** begin **

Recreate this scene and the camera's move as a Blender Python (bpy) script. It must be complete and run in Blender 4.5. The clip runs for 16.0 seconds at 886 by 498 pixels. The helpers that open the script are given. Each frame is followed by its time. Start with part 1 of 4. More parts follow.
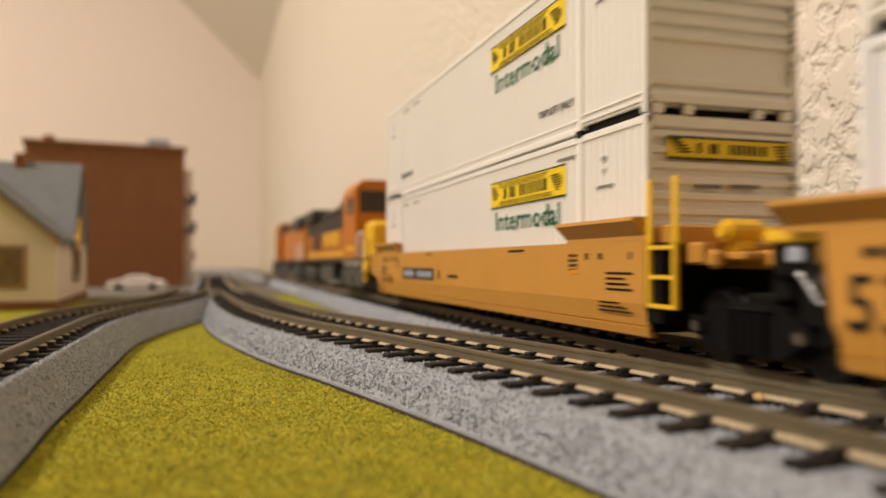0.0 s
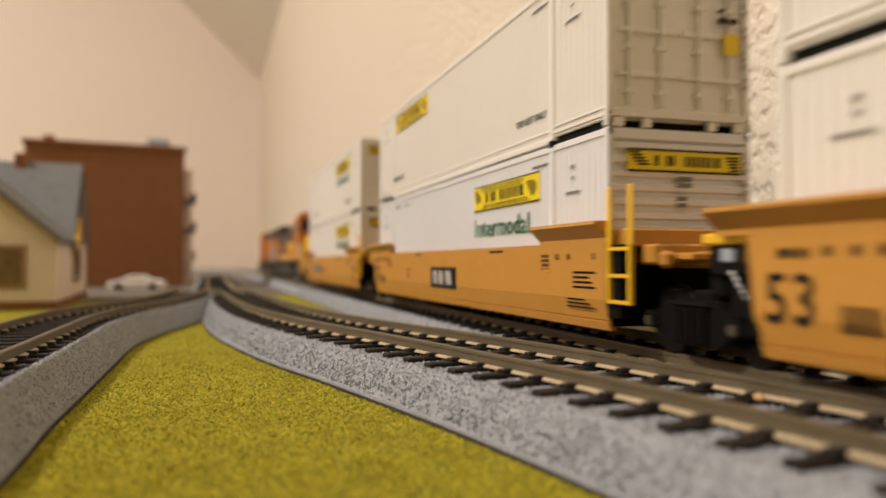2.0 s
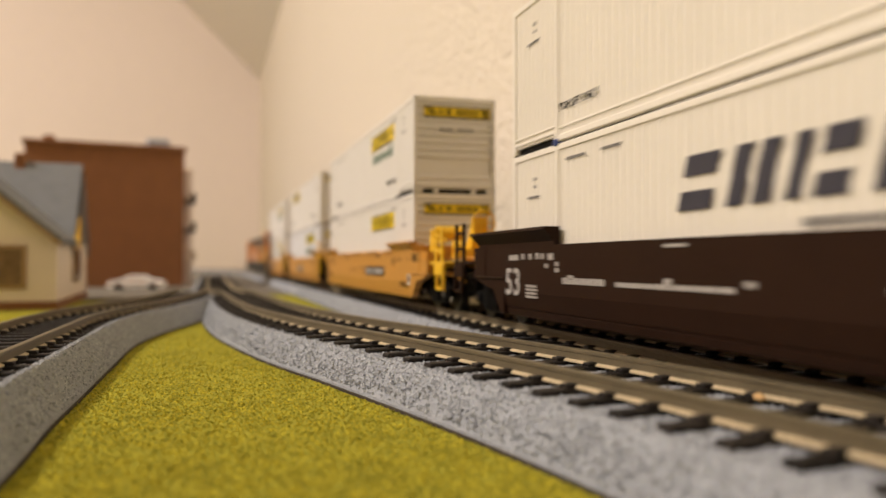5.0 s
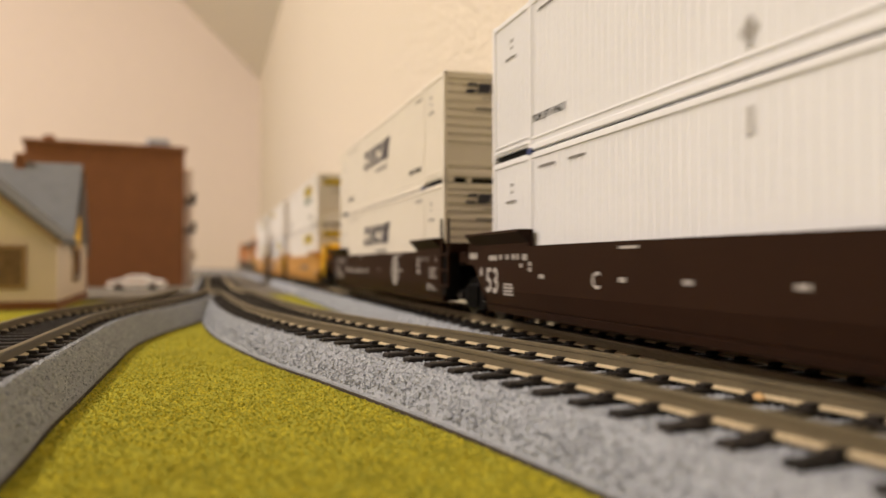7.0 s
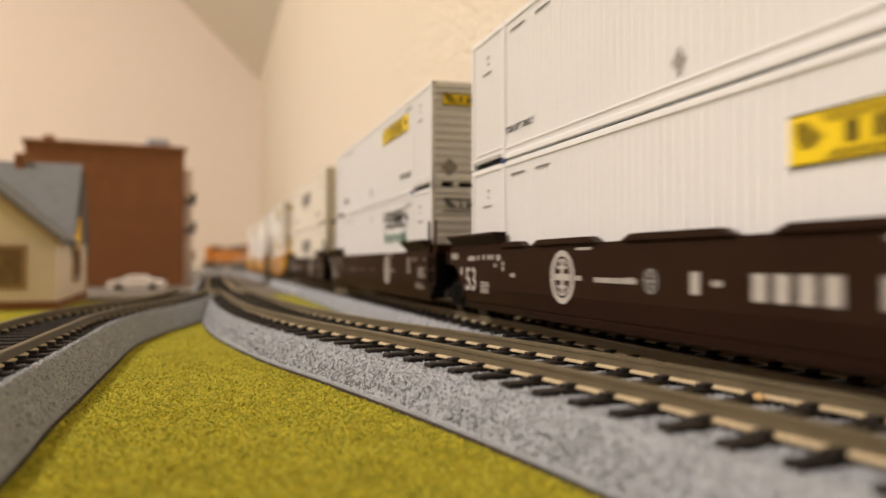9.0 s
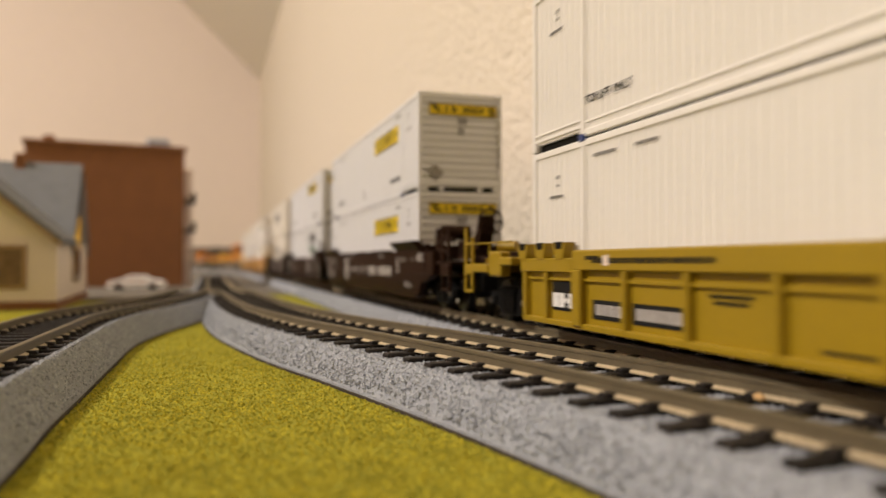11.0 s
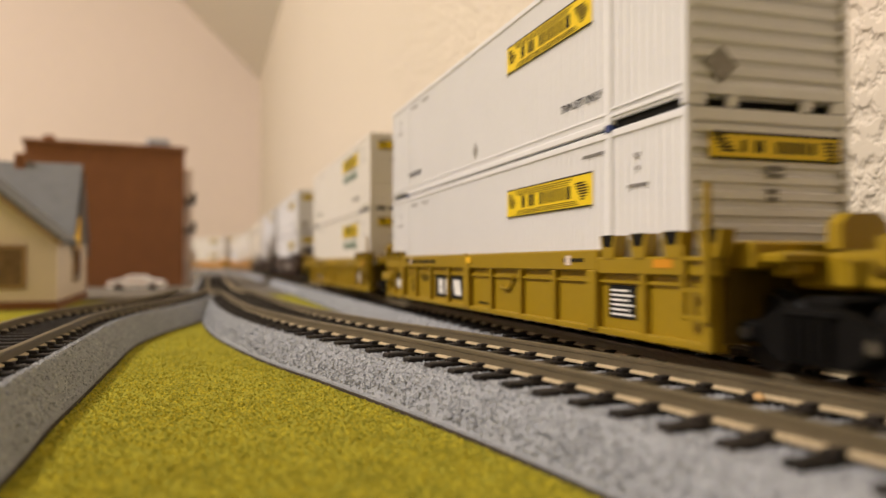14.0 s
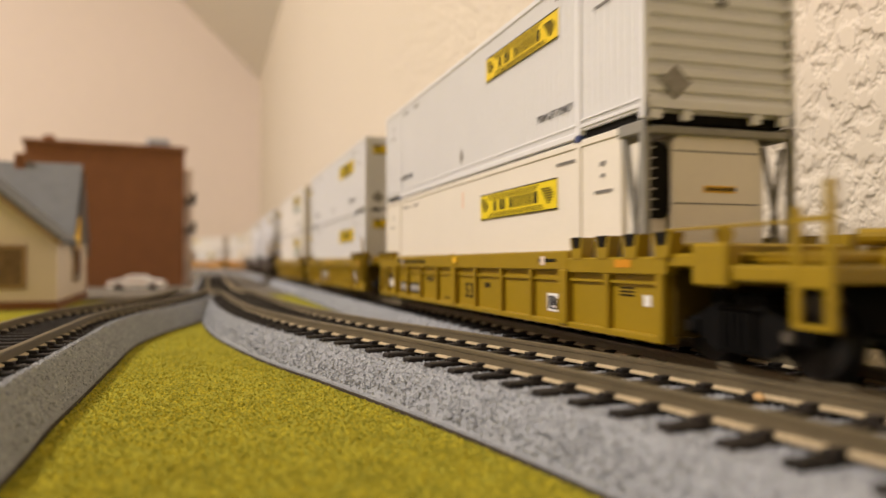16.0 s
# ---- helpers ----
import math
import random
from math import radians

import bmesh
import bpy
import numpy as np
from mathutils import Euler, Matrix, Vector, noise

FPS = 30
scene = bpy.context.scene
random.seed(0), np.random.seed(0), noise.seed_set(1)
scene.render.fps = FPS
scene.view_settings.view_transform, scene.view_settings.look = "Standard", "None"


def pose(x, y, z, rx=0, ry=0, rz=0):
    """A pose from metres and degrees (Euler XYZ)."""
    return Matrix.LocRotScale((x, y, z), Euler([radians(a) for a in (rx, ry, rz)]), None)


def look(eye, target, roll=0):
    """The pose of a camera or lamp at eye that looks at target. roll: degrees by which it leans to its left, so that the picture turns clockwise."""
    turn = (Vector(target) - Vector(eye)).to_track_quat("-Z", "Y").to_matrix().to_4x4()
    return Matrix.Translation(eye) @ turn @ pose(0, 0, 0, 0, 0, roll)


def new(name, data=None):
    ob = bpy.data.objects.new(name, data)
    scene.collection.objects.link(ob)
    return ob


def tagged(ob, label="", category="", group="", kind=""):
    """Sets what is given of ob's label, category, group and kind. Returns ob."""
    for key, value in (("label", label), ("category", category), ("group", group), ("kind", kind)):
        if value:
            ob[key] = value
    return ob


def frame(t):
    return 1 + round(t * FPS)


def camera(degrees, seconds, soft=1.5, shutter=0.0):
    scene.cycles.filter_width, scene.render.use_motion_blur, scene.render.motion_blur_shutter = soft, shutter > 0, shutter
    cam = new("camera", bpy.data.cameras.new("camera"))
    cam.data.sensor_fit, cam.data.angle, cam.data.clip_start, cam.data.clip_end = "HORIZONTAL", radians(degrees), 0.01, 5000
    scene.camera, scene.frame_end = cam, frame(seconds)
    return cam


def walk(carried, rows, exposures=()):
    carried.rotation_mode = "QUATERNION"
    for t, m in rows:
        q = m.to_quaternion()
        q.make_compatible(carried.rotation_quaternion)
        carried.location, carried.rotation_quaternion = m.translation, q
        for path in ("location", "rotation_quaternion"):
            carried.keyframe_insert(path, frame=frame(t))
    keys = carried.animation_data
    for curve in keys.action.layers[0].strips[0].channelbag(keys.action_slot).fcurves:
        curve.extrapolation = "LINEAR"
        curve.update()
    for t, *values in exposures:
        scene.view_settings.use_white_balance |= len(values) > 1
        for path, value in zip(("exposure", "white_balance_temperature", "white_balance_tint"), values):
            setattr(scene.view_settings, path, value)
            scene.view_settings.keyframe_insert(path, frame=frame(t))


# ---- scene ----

# camera: rests on the layout, 24.5 mm above the turf
EYE = 0.0245
cam = camera(60.57, 16.0, soft=1.5, shutter=0.5)
cam.data.dof.use_dof = True
cam.data.dof.focus_distance = 0.142
cam.data.dof.aperture_fstop = 15.2
walk(cam, [(0.0, pose(0, 0, EYE, 91.03, 0, 0)), (16.0, pose(0, 0, EYE, 91.03, 0, 0))], exposures=[(0.0, 0.0), (1.5, -0.06), (3.2, -0.07), (4.2, 0.0), (6.4, 0.05), (9.4, 0.06), (11.4, -0.04), (12.3, 0.0), (13.4, -0.04), (14.2, 0.0), (15.2, -0.05), (16.0, 0.0)])

# plan in metres: b to the right of the main line's heading, s along it
HEAD = -0.2998                      # the main line bears 17 degrees to the left
TURN = Matrix.Rotation(-HEAD, 4, "Z")
RAIL = 0.0098                       # top of the rails
MAIN_B = 0.0818
S0 = 0.1061
SPEED = 0.1197
WALL_B = 0.150
FAR_S = 2.40
CURVE_S, CURVE_R = 1.55, 0.70       # the main line bends left here


def plan(b, s, z=0.0):
    return TURN @ Vector((b, s, z))


# ---------------------------------------------------------------- light
world = bpy.data.worlds.new("room_air")
scene.world = world
world.use_nodes = True
world.node_tree.nodes["Background"].inputs[0].default_value = (1.0, 0.85, 0.68, 1)
world.node_tree.nodes["Background"].inputs[1].default_value = 0.05


def area_lamp(name, place, target, size, watts, colour):
    data = bpy.data.lights.new(name, "AREA")
    data.shape, data.size, data.energy, data.color = "DISK", size, watts, colour
    ob = new(name, data)
    ob.matrix_world = look(place, target)
    return ob


LAMP_AT = plan(-1.70, 0.38, 1.75)
area_lamp("ceiling_lamp_light", LAMP_AT, (LAMP_AT.x, LAMP_AT.y, 0), 0.32, 84.0, (1.0, 0.91, 0.84))

# ---------------------------------------------------------------- materials


def mat(name, colour, rough=0.6, metal=0.0, vary=0.12, scale=400.0, fine=3000.0, bump=0.15, dist=0.0002, per="", second=None, spec=0.4, each=0.9, patch=0.5):
    """A surface with variation at two scales; scales are cycles per metre."""
    m = bpy.data.materials.new(name)
    m.use_nodes = True
    nt = m.node_tree
    bs = nt.nodes["Principled BSDF"]
    bs.inputs["Roughness"].default_value, bs.inputs["Metallic"].default_value = rough, metal
    bs.inputs["Specular IOR Level"].default_value = spec
    tc = nt.nodes.new("ShaderNodeTexCoord")
    n1, n2 = nt.nodes.new("ShaderNodeTexNoise"), nt.nodes.new("ShaderNodeTexNoise")
    n1.inputs["Scale"].default_value, n2.inputs["Scale"].default_value = scale, fine
    n1.inputs["Detail"].default_value, n2.inputs["Detail"].default_value = 4, 3
    for n in (n1, n2):
        nt.links.new(tc.outputs["Object"], n.inputs["Vector"])
    ramp = nt.nodes.new("ShaderNodeValToRGB")
    lo = [c * (1 - vary) for c in colour]
    hi = [min(1.0, c * (1 + vary)) for c in colour] if second is None else second
    ramp.color_ramp.elements[0].color, ramp.color_ramp.elements[1].color = (*lo, 1), (*hi, 1)
    ramp.color_ramp.elements[0].position, ramp.color_ramp.elements[1].position = 0.3, 0.7
    mixv = nt.nodes.new("ShaderNodeMath")
    mixv.operation = "MULTIPLY_ADD"
    nt.links.new(n2.outputs["Fac"], mixv.inputs[0])
    mixv.inputs[1].default_value = 0.5
    half = nt.nodes.new("ShaderNodeMath")
    half.operation = "MULTIPLY"
    half.inputs[1].default_value = 0.5
    nt.links.new(n1.outputs["Fac"], half.inputs[0])
    nt.links.new(half.outputs[0], mixv.inputs[2])
    source = mixv.outputs[0]
    if per:
        rnd = nt.nodes.new("ShaderNodeNewGeometry" if per == "island" else "ShaderNodeObjectInfo")
        blend = nt.nodes.new("ShaderNodeMath")
        blend.operation = "MULTIPLY_ADD"
        blend.inputs[1].default_value = each
        nt.links.new(rnd.outputs["Random Per Island" if per == "island" else "Random"], blend.inputs[0])
        sub = nt.nodes.new("ShaderNodeMath")
        sub.operation = "MULTIPLY_ADD"
        sub.inputs[1].default_value, sub.inputs[2].default_value = patch, 0.5 - 0.5 * (each + patch)
        nt.links.new(source, sub.inputs[0])
        nt.links.new(sub.outputs[0], blend.inputs[2])
        source = blend.outputs[0]
    nt.links.new(source, ramp.inputs[0])
    nt.links.new(ramp.outputs[0], bs.inputs["Base Color"])
    if bump:
        b = nt.nodes.new("ShaderNodeBump")
        b.inputs["Strength"].default_value, b.inputs["Distance"].default_value = bump, dist
        nt.links.new(n2.outputs["Fac"], b.inputs["Height"])
        nt.links.new(b.outputs[0], bs.inputs["Normal"])
    return m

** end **

## TASK INSTRUCTIONS
Each line in the data that holds the string "label" should be found and copied.

## RESPONSE
def tagged(ob, label="", category="", group="", kind=""):
    """Sets what is given of ob's label, category, group and kind. Returns ob."""
    for key, value in (("label", label), ("category", category), ("group", group), ("kind", kind)):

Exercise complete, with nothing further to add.